As Horner has said: “If you’re going to race against Max, he’s going to give as good as he gets.” And then some. Norris got a taste of that for the first time in F1. And he didn’t triumph, but he showed he was not going to just stand down.

Norris tried different things – a conventional pass (blocked under braking), a divebomb (went too far, flew off the track), a better judged dive (but he didn’t leave Verstappen enough space on the exit) and that final move on the outside (where Verstappen came back across into him).

Norris said he had no reason to do anything different or change how he races Verstappen because he did nothing wrong. But it's worth keeping in mind that he lost out in that fight. And it's on Norris to work out how to prevent that in the future. Each battle will pose a different scenario, the answer will not be the same each time.

If you ask ‘could Norris have done anything different himself to live to fight another lap’ in Austria, the answer is yes, even if that’s a little harsh. In hindsight, perhaps Norris will realise he could have afforded himself a couple more inches on the outside kerb.

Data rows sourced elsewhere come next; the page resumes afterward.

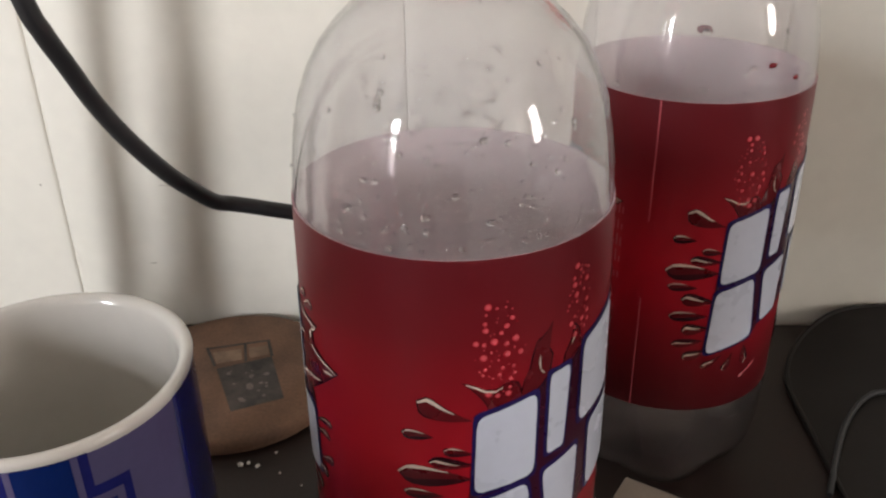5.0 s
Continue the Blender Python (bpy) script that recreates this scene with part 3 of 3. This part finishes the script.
    if seam is not None:
        for q, z, s in ((22, 0.1690, 0.0011), (37, 0.1640, 0.0009), (162, 0.1612, 0.0022)):
            bm = bmesh.new()
            bmesh.ops.create_uvsphere(bm, u_segments=14, v_segments=8, radius=1, matrix=Matrix.Translation((dome_r(z) * math.sin(radians(q)), -dome_r(z) * math.cos(radians(q)), z)) @ Matrix.Rotation(radians(q), 4, "Z") @ Matrix.Diagonal((s * 1.4, s * 0.5, s * 0.8, 1)))
            part("syrup_drop", bm, M_SYRUP, ob, "dark red dried drop of drink", smooth=180)
    if drops:
        rnd = random.Random(seed + 5)
        bm = bmesh.new()
        for _ in range(drops):
            a, z = radians(rnd.gauss(2, 30)), 0.160 + 0.040 * rnd.random() ** 1.3
            k = [i for i in range(len(BOTTLE) - 1) if BOTTLE[i][1] <= z <= BOTTLE[i + 1][1] and i > 5][0]
            t = (z - BOTTLE[k][1]) / (BOTTLE[k + 1][1] - BOTTLE[k][1])
            r = BOTTLE[k][0] + t * (BOTTLE[k + 1][0] - BOTTLE[k][0]) + 0.0001
            s = 0.00026 + big * rnd.random() ** 2.6
            nz = Vector((BOTTLE[k + 1][1] - BOTTLE[k][1], BOTTLE[k][0] - BOTTLE[k + 1][0])).normalized()
            nor = Vector((math.sin(a) * nz.x, -math.cos(a) * nz.x, nz.y))
            mm = Matrix.Translation((r * math.sin(a), -r * math.cos(a), z)) @ nor.to_track_quat("Z", "Y").to_matrix().to_4x4() @ Matrix.Diagonal((s * rnd.uniform(0.8, 1.5), s, s * 0.75, 1))
            bmesh.ops.create_uvsphere(bm, u_segments=12, v_segments=8, radius=1, matrix=mm)
        part("condensation", bm, M_DROP, ob, "water droplets clinging to the shoulder", smooth=180)["kind"] = "stuff"
    return ob


bottle(pose(0.0818, 0.2180, 0), 0.0, None, 300, "clear plastic soda bottle with a red label, emptied, beside the mug", 1)
bottle(pose(0.1620, 0.3155, 0), 2.8, -26.8, 44, "clear plastic soda bottle with a seamed red label near the wall", 2, 0.0009)
bottle(pose(-0.0790, 0.0430, 0), 60.0, None, 0, "clear plastic soda bottle standing near the table's front", 3)


# ---- the round cork coaster ----
coaster = tagged(empty("coaster", pose(-0.0220, 0.3490, 0)), "round brown cork coaster with a worn grey print", "coaster")
part("disc", lathe([(0, 0), (0.0484, 0), (0.0494, 0.0006), (0.0499, 0.0022), (0.0500, 0.0040), (0.0496, 0.0056), (0.0487, 0.0066), (0.0474, 0.0070), (0, 0.0070)], 96), M_CORK, coaster)


def flat(points, z):
    bm = bmesh.new()
    bm.faces.new([bm.verts.new((x, y, z)) for x, y in points])
    return bm


PANEL = [(-0.0078, 0.0020), (0.0158, 0.0120), (0.0272, -0.0195), (0.0060, -0.0290)]
part("printed_panel", flat(PANEL[::-1], 0.0072), M_INK, coaster, "worn grey printed square")
for p, q in (((-0.0165, 0.0180), (0.0125, 0.0255)), ((-0.0090, 0.0040), (-0.0165, 0.0190)), ((0.0010, 0.0225), (0.0045, 0.0080)), ((0.0115, 0.0255), (0.0160, 0.0120))):
    p, q = Vector(p), Vector(q)
    o = Vector((p.y - q.y, q.x - p.x)).normalized() * 0.0007
    part("printed_line", flat([p + o, p - o, q - o, q + o], 0.0072), M_INK, coaster)
for q in ([(-0.0128, 0.0148), (0.0002, 0.0180), (0.0024, 0.0094), (-0.0088, 0.0058)], [(0.0034, 0.0188), (0.0122, 0.0212), (0.0142, 0.0134), (0.0056, 0.0106)]):
    part("printed_box", flat(q[::-1], 0.0072), M_INKB, coaster, "pale worn printed box")
rnd = random.Random(11)
for _ in range(16):
    u, v, s = rnd.uniform(0.12, 0.88), rnd.uniform(0.12, 0.88), rnd.uniform(0.0006, 0.0022)
    cx, cy = Vector(PANEL[0]).lerp(Vector(PANEL[1]), u).lerp(Vector(PANEL[3]).lerp(Vector(PANEL[2]), u), v)
    part("printed_fleck", flat([(cx + s * math.cos(t) * rnd.uniform(0.5, 1), cy + s * math.sin(t) * rnd.uniform(0.5, 1)) for t in [k * math.pi / 4 for k in range(8)]], 0.0074), M_INKL, coaster)

# ---- the boom arm clamped to the table's edge ----
U = Vector((0.84, 0.54, 0)).normalized()         # along the cross bolt
V = Vector((-U.y, U.x, 0))                       # away from the room
arm = tagged(empty("boom_arm", pose(-0.1262, 0.2880, 0)), "black steel boom arm with two springs, clamped to the table", "boom arm")
ORG = Vector((-0.1262, 0.2880, 0))
LEAN = Vector((0.0, -0.12, 1.0))                 # the bar's way up


def at(s, v, z):
    """A place on the arm: s along the bolt, v behind it, z up, following the bar's lean."""
    return U * s + V * v + LEAN * (z - 0.07) + Vector((0, 0, 0.07))


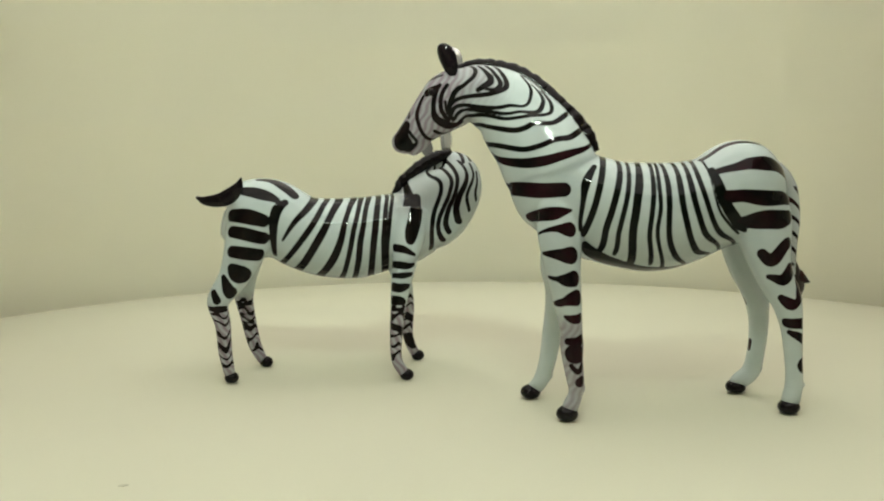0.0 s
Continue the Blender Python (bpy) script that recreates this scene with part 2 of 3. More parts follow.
def spot_lamp():
    """A round lamp high over the camera, aimed at the back of the booth."""
    root = tagged(new("spot_lamp"), "small round grey spot lamp high over the camera", "lamp")
    root.matrix_basis = look((0.055, -0.40, 0.392), (-0.06, 0.40, 0.235))
    bm = bmesh.new()
    bmesh.ops.create_cone(bm, cap_ends=True, segments=48, radius1=0.026, radius2=0.018, depth=0.04, matrix=Matrix.Translation((0, 0, 0.045)))
    part("housing", bm, HOUSING, root)
    lamp = bpy.data.lights.new("bulb", "SPOT")
    lamp.energy, lamp.color, lamp.shadow_soft_size = SPOT_POWER, (0.86, 1.0, 0.85), 0.019
    lamp.spot_size, lamp.spot_blend = radians(70), 1.0
    bulb = new("bulb", lamp)
    bulb.parent = root


booth()
light_panel()
spot_lamp()
led_strip(-0.04, -0.385, 0.412, 0.085, 4)
table = turntable()

# ---- the grown zebra ----
def adult_zebra():
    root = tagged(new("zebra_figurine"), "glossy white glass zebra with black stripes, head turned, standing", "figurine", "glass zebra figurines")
    Y = (0, 1, 0)
    torso = [(x, -6.5 * max(0, (-x - 34) / 21) ** 1.3, (t + b) / 2, (t - b) / 2, w) for x, t, b, w in (
        (60.5, 95, 87, 3), (56, 103, 78, 7), (46, 108, 70, 11.5), (35, 106, 63, 16), (26, 103, 60, 19), (16, 100.5, 57.5, 21), (6, 100, 56, 21.8),
        (-5, 100, 57, 21.3), (-15, 101.5, 60, 19.5), (-24, 107, 64, 17.8), (-33, 108.8, 67, 17.5), (-41, 107.3, 69, 17.3), (-47, 103.3, 71, 14.8), (-50.5, 99, 75, 11), (-53.2, 94.5, 79, 6.8), (-54.8, 90.5, 82, 3))]
    neck = [(36, 0, 88, 16, 13), (44, -0.5, 97, 18.5, 12.5), (50, -3.5, 108, 17.5, 11.5), (55, -7, 115, 16.5, 11), (61.5, -11.3, 123, 14.5, 10.2), (70, -15.8, 127.5, 12.5, 9.2), (76, -18, 128, 11, 8), (80, -19.5, 127, 7, 5)]
    head = [(71, -15.5, 131, 6, 5), (76, -18, 129, 10.5, 8), (82, -20, 126, 12, 8.6), (87, -21.3, 122, 10.8, 8), (92, -22.8, 117.5, 8.8, 6.6), (96.5, -24, 113.2, 7, 5.3), (100.5, -25.3, 109.5, 5.5, 4.7), (103.6, -26.3, 107.3, 4.4, 4), (105.4, -26.8, 105.8, 1.6, 1.6)]
    chin = [(92, -23.5, 109.5, 2, 2.4), (96, -24.5, 106.6, 2.8, 3), (98.7, -25, 104.9, 2.3, 2.5), (99.8, -25.2, 104.2, 0.6, 0.6)]
    spurs = [[(x, y, z, 1.2, 1.8), (x - 1.4, y, z - 0.4, 1.5, 1.8), (x - 2.6, y, z - 0.9, 1.2, 1.4)] for x, y, z in ((36.5, 17, 13), (42.0, -17.3, 10), (-52.5, 16.3, 12), (-49.6, -16.2, 11))]
    tops = dict(fl=[(43, 7, 84, 8, 6), (43, 9.5, 75, 8.8, 6.5), (42.6, 11, 67, 8.2, 6.8), (41.8, 12.2, 57, 6.8, 6.5), (40.5, 13.4, 47, 5.7, 5.8), (39, 14.7, 35, 4.3, 4.9), (39, 15.4, 30, 4.7, 4.7), (38.7, 15.9, 24, 4.1, 4.1)],
                hl=[(-38, 6.5, 84, 12.5, 9), (-39.5, 9, 75, 11.5, 8.2), (-40.5, 11.3, 65, 9.6, 7), (-43, 13, 55, 7.4, 5.8), (-47.3, 14.3, 46, 6.2, 5), (-49.5, 15, 36, 4.5, 4.3), (-50.3, 15.5, 26, 3.6, 3.9)])
    legs = {
        "fl": tops["fl"] + [(37.7, 16.6, 16, 3.5, 3.6), (37.6, 17, 11, 2.8, 3), (39.5, 17.2, 6, 3.2, 3.4), (40.5, 17.3, 3, 3, 3)],
        "fr": [(x - (3.5 if z > 60 else 1.2), -y, z, a - 1.4, b) for x, y, z, a, b in tops["fl"][:5]] + [(39.2, -16, 36, 4.2, 4.3), (40, -16.8, 28, 4.1, 4), (41, -17.2, 20, 3.8, 3.8), (42.8, -17.4, 12, 3.5, 3.6), (45, -17.4, 7, 3.3, 3.4), (48.5, -17.6, 3, 3, 3)],
        "hl": tops["hl"] + [(-51, 16, 16, 3.3, 3.6), (-50.6, 16.3, 10, 3.4, 3.6), (-49.6, 16.6, 6, 3.6, 3.7), (-49, 16.8, 3, 3, 3)],
        "hr": [(x, -y, z, a, b) for x, y, z, a, b in tops["hl"][:5]] + [(-49.4, -15, 36, 4.5, 4.6), (-49.8, -15.4, 26, 3.9, 4.1), (-49, -15.8, 17, 3.7, 3.8), (-47.3, -16.3, 9.5, 3.9, 3.9), (-42, -16.6, 5, 3.6, 3.6), (-41, -16.7, 3, 3, 3)]}
    tubes = [(torso, Y, (-1, 0, 0)), (neck, (0.25, 1, 0)), (head, (0.28, 1, 0)), (chin, (0.28, 1, 0))] + [(r, Y) for r in spurs] + [(r, Y) for r in legs.values()]
    v, f, n = fused(tubes, 0.0005, 22)
    skin(root, v, f, n, adult_stripes)
    for x, y, t in ((41, 17.4, 0), (48.8, -17.6, 0), (-48.8, 16.8, 0), (-41, -16.7, 0)):
        hoof(root, x, y, 9.2, 8.8, 6.2, t)
    mane = [(80, -20.5, 138, 1.8, 1.9), (72, -19.2, 139.6, 2.7, 2.76), (63, -16.8, 138.6, 3.2, 3.45), (53, -12.2, 134.3, 3.6, 3.62), (43, -8, 125.5, 4, 3.62), (35, -5.2, 117, 4.2, 3.62), (29.5, -3, 109.7, 3.9, 3.28), (26.5, -1.6, 104, 2.3, 2.42)]
    part("mane", lumpy(mane), MANE_GLASS, root, "lumpy black glass mane")
    ear(root, (81.5, -14.2, 134.5), (87, -13.4, 147.8), (-0.6, -0.8, 0), 3.9)
    ear(root, (79.5, -24, 136), (81.8, -27.6, 148.3), (-0.5, 0.85, 0), 4.0)
    for x, y in ((90.3, -14.6), (88, -28.8)):
        bm = bmesh.new()
        bmesh.ops.create_uvsphere(bm, u_segments=16, v_segments=10, radius=0.0016, matrix=Matrix.Translation((x / 1000, y / 1000, 0.1285)))
        part("eye", bm, BLACK_GLASS, root, "black glass bead eye")
    bm = bmesh.new()
    tube(bm, [(-41, -3, 100.8, 3.4, 4), (-47, -4.6, 97.4, 4.6, 5), (-52.2, -6, 93.8, 4.7, 5), (-56.2, -6.6, 89, 4.1, 4.4), (-58, -6.4, 83, 3.5, 3.7), (-58.6, -5.6, 75, 3.1, 3.1), (-57.8, -5.4, 65, 2.9, 2.9), (-57.8, -5.6, 57, 2.8, 2.8), (-59, -6, 53, 2, 2)], steps=12)
    tail = part("tail", bm, OPAL, root, "white glass tail with dark bands")
    tail_bands(tail.data, lambda q: q[2] - 0.6 * (q[1] + 7) - 0.8 * (q[0] + 59), 88, 6.4, 57, 90)
    bm = bmesh.new()
    tube(bm, [(-58.3, -6.2, 60, 1.8, 1.8), (-59.1, -6.8, 57, 2.8, 2.5), (-60.7, -8.2, 53, 3.7, 2.4), (-63.2, -10.2, 49, 4.1, 2), (-65.7, -12.4, 45.6, 3.2, 1.5), (-67.5, -14.4, 43, 0.9, 0.6)])
    tube(bm, [(-59.7, -7.4, 56, 1.6, 1.4), (-63.7, -8.4, 52.3, 2.3, 1.5), (-67.2, -9.3, 49.8, 1.3, 0.9), (-69.3, -9.8, 49.2, 0.3, 0.3)])
    part("tail_tuft", bm, TUFT_GLASS, tail, "dark aubergine glass tail tuft")
    return root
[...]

That’s not to say he should have – Verstappen needs to leave a car’s width to the track edge and that’s the white line not the kerb – and maybe that was Norris drawing a line, realising he needed to fight fire with fire. He might have beaten Verstappen with this approach. Maybe next time he will, especially if he layers on some of this experience.

It's good that Norris already experimented so much in this battle and that he stood up to Verstappen wheel-to-wheel. What he learned this time could lead to a different outcome the next.

Norris needs to rein in where he pushed it too hard himself, and needs to remember how Verstappen gave him no more than the rules permit in some cases and was willing not to even offer that at times too.

He must take what he has experienced here and translate that into a refined way to take on Verstappen.

Because if he doesn’t change, and Horner's confirmed Verstappen won't, then this risks going the same way every time they fight each other in the future. Not necessarily in contact and acrimony, but in Verstappen coming out on top.